• Do this: Of the lines listed below, return exactly those that run from the line containing "import bmesh" through the line containing "made[o].parent = made.get(o.parent, o.parent)", both included.

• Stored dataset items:
○ ○ ○ ○

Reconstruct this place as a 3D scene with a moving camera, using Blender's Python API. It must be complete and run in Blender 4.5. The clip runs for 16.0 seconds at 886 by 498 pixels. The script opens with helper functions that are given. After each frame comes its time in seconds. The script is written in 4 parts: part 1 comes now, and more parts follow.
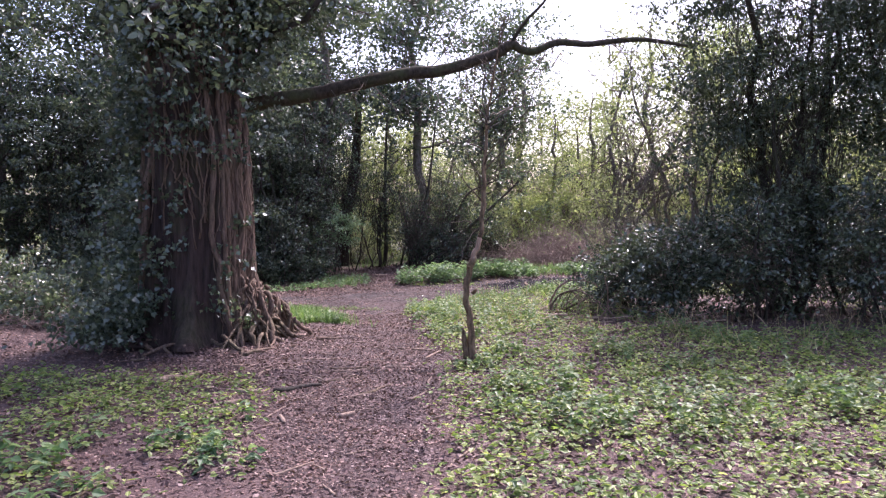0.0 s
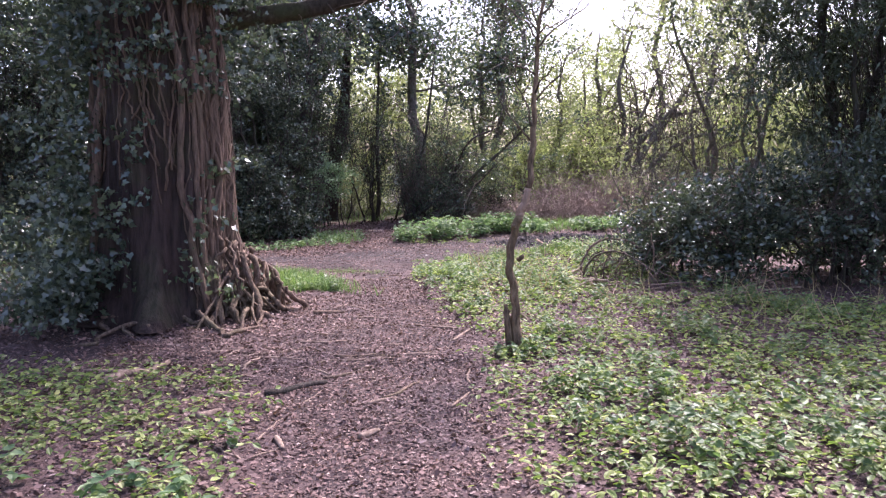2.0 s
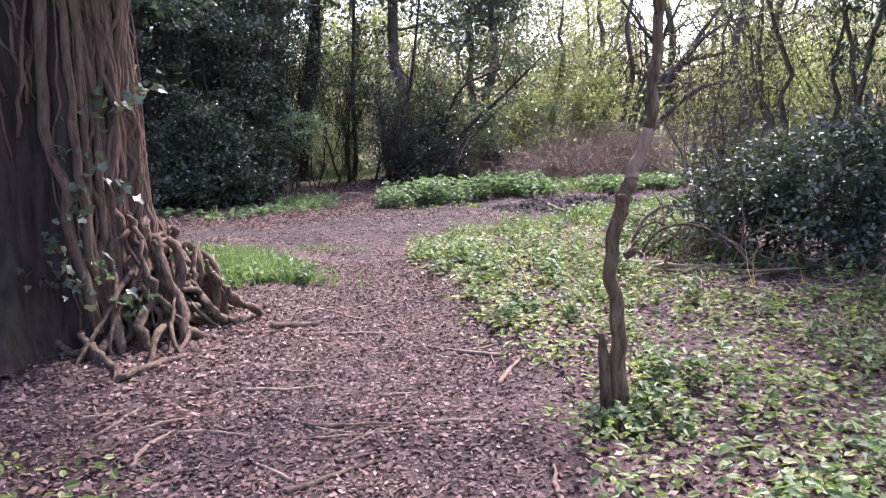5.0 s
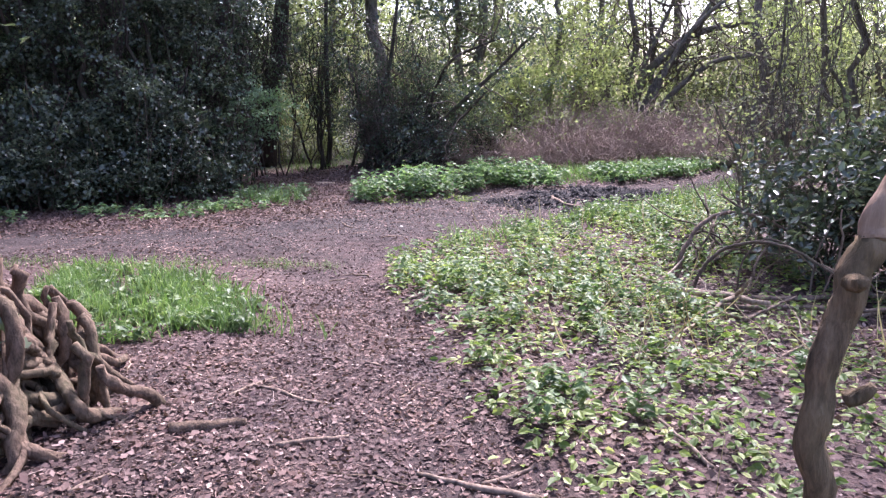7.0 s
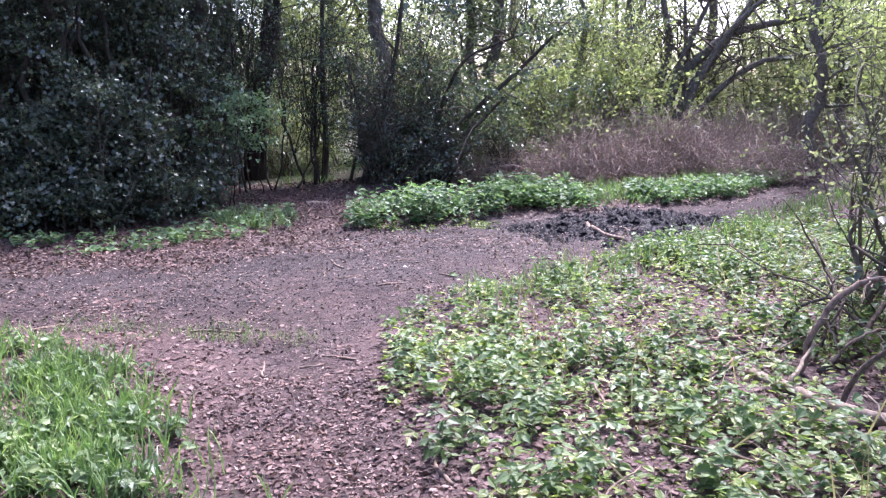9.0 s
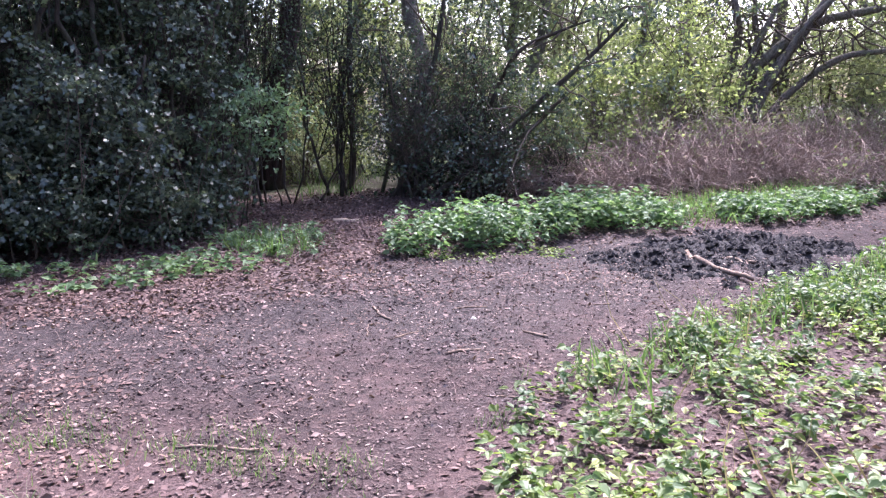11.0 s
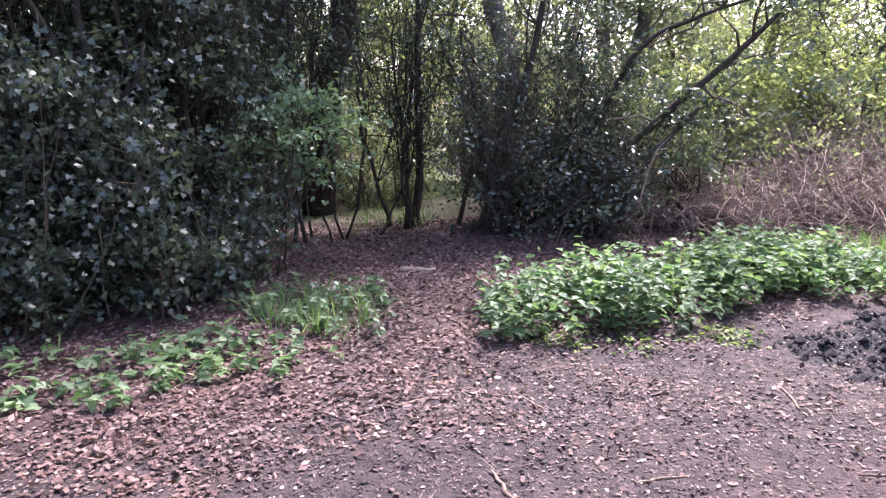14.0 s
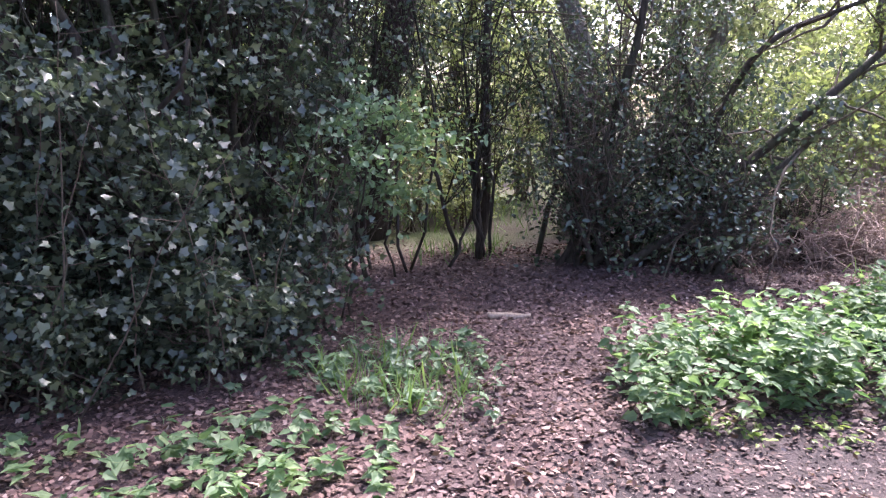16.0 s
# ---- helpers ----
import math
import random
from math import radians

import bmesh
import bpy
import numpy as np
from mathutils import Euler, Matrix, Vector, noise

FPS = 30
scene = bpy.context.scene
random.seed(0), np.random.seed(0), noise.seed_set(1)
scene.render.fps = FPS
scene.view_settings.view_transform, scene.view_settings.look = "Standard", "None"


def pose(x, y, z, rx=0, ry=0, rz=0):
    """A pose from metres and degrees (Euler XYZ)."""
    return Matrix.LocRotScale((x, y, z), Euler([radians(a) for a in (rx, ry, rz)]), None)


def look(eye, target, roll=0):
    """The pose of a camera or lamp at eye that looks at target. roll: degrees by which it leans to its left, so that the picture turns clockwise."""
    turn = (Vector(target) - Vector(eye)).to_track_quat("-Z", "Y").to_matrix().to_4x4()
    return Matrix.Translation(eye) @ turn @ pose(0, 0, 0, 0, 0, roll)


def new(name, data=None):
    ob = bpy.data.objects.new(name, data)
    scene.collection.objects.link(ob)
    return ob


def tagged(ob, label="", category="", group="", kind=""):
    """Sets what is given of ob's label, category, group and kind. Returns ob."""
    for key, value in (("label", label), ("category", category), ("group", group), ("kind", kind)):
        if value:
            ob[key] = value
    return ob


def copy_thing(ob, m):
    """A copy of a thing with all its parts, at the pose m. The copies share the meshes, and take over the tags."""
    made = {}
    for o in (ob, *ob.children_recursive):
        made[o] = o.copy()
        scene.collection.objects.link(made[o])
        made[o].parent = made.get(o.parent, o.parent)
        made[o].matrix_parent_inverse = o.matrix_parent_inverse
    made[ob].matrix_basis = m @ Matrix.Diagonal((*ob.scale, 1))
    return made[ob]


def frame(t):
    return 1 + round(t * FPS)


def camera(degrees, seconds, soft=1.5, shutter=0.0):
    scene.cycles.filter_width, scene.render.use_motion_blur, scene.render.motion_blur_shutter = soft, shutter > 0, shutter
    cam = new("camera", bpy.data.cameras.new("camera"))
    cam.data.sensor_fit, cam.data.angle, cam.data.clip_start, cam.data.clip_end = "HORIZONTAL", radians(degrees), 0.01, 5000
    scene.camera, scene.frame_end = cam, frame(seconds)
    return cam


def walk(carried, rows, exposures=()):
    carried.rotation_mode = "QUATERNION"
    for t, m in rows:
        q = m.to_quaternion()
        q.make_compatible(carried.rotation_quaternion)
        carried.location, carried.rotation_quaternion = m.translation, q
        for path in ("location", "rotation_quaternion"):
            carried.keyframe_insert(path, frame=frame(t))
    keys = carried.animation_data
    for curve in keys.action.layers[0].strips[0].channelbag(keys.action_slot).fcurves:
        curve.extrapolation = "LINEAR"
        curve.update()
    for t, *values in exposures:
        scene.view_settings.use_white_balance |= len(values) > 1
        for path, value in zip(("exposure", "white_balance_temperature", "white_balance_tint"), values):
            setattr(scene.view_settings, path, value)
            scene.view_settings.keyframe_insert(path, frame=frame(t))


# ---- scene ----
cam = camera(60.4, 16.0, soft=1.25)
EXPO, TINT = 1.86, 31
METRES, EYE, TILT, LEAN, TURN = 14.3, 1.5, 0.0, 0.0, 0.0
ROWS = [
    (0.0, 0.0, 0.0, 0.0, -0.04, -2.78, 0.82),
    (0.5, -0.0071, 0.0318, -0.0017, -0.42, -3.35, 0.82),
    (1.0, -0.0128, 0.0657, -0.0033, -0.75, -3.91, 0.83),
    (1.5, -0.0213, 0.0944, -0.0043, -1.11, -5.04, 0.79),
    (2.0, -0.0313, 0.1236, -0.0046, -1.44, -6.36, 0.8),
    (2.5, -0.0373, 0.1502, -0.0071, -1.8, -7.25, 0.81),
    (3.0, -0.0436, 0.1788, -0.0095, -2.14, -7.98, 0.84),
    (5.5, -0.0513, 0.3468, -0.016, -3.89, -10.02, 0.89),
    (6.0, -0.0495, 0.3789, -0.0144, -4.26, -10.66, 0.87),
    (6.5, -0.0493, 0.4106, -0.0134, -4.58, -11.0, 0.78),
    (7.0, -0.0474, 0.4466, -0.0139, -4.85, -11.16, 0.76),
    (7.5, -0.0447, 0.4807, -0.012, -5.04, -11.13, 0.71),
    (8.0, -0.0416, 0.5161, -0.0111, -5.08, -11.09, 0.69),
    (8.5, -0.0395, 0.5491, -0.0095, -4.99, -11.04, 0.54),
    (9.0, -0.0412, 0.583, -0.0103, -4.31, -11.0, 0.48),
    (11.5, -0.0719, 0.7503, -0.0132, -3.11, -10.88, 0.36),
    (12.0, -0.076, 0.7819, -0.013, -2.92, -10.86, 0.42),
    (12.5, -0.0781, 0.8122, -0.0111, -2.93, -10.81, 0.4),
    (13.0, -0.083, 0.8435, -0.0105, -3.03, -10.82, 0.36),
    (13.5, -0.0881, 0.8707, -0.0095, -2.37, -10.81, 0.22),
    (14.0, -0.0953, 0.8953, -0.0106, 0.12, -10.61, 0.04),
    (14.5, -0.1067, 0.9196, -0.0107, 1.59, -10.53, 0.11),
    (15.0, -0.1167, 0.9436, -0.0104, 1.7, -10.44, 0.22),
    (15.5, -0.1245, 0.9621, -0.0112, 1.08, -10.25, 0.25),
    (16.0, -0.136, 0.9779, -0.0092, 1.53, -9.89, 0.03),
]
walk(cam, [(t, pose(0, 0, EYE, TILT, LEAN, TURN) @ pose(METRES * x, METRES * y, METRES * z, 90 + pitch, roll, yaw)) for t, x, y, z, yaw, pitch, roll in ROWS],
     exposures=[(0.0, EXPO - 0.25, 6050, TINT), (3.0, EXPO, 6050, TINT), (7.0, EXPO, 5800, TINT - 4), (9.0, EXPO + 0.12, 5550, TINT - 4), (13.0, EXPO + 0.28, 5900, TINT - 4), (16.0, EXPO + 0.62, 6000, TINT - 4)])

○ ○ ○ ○

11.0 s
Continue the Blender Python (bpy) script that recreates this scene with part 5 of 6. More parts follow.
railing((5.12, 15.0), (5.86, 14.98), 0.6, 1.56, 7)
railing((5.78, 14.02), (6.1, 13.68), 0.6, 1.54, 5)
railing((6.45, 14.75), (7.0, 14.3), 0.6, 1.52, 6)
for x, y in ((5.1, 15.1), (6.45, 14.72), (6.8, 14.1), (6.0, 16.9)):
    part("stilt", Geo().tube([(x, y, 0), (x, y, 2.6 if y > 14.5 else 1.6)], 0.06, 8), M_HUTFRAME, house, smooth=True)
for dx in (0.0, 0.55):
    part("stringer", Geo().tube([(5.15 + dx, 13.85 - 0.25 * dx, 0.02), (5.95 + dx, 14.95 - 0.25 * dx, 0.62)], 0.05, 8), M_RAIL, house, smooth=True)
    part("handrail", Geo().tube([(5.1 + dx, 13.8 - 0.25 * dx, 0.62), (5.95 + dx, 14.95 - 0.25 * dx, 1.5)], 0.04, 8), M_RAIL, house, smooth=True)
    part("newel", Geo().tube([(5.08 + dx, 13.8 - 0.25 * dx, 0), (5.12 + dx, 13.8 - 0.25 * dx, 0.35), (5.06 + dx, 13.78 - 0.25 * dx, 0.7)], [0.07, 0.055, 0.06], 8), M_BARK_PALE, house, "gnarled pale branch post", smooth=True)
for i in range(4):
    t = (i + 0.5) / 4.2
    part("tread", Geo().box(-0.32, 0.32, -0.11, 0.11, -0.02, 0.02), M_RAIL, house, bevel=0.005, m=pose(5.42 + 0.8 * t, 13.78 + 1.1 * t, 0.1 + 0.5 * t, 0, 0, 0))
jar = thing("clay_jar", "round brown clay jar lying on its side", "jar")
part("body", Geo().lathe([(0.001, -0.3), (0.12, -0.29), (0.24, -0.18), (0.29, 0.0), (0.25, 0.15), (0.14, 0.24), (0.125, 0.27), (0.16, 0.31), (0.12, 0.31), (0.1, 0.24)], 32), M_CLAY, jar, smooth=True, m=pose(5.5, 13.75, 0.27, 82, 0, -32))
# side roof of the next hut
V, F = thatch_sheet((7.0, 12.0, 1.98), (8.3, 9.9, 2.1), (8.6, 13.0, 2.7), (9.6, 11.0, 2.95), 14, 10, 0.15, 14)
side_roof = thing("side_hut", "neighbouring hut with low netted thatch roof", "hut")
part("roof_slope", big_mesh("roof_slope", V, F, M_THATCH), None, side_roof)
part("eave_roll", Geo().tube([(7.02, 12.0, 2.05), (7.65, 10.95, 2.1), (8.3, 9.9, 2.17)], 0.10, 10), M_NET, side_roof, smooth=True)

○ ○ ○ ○

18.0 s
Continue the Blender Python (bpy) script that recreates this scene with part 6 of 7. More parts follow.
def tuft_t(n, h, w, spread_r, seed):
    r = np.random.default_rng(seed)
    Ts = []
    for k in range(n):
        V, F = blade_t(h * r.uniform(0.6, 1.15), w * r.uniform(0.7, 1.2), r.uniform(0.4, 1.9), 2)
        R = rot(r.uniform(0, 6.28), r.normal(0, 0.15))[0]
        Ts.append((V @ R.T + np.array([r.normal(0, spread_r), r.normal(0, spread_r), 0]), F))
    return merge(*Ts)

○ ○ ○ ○

• Result of this exercise:
import bmesh
import bpy
import numpy as np
from mathutils import Euler, Matrix, Vector, noise

FPS = 30
scene = bpy.context.scene
random.seed(0), np.random.seed(0), noise.seed_set(1)
scene.render.fps = FPS
scene.view_settings.view_transform, scene.view_settings.look = "Standard", "None"


def pose(x, y, z, rx=0, ry=0, rz=0):
    """A pose from metres and degrees (Euler XYZ)."""
    return Matrix.LocRotScale((x, y, z), Euler([radians(a) for a in (rx, ry, rz)]), None)


def look(eye, target, roll=0):
    """The pose of a camera or lamp at eye that looks at target. roll: degrees by which it leans to its left, so that the picture turns clockwise."""
    turn = (Vector(target) - Vector(eye)).to_track_quat("-Z", "Y").to_matrix().to_4x4()
    return Matrix.Translation(eye) @ turn @ pose(0, 0, 0, 0, 0, roll)


def new(name, data=None):
    ob = bpy.data.objects.new(name, data)
    scene.collection.objects.link(ob)
    return ob


def tagged(ob, label="", category="", group="", kind=""):
    """Sets what is given of ob's label, category, group and kind. Returns ob."""
    for key, value in (("label", label), ("category", category), ("group", group), ("kind", kind)):
        if value:
            ob[key] = value
    return ob


def copy_thing(ob, m):
    """A copy of a thing with all its parts, at the pose m. The copies share the meshes, and take over the tags."""
    made = {}
    for o in (ob, *ob.children_recursive):
        made[o] = o.copy()
        scene.collection.objects.link(made[o])
        made[o].parent = made.get(o.parent, o.parent)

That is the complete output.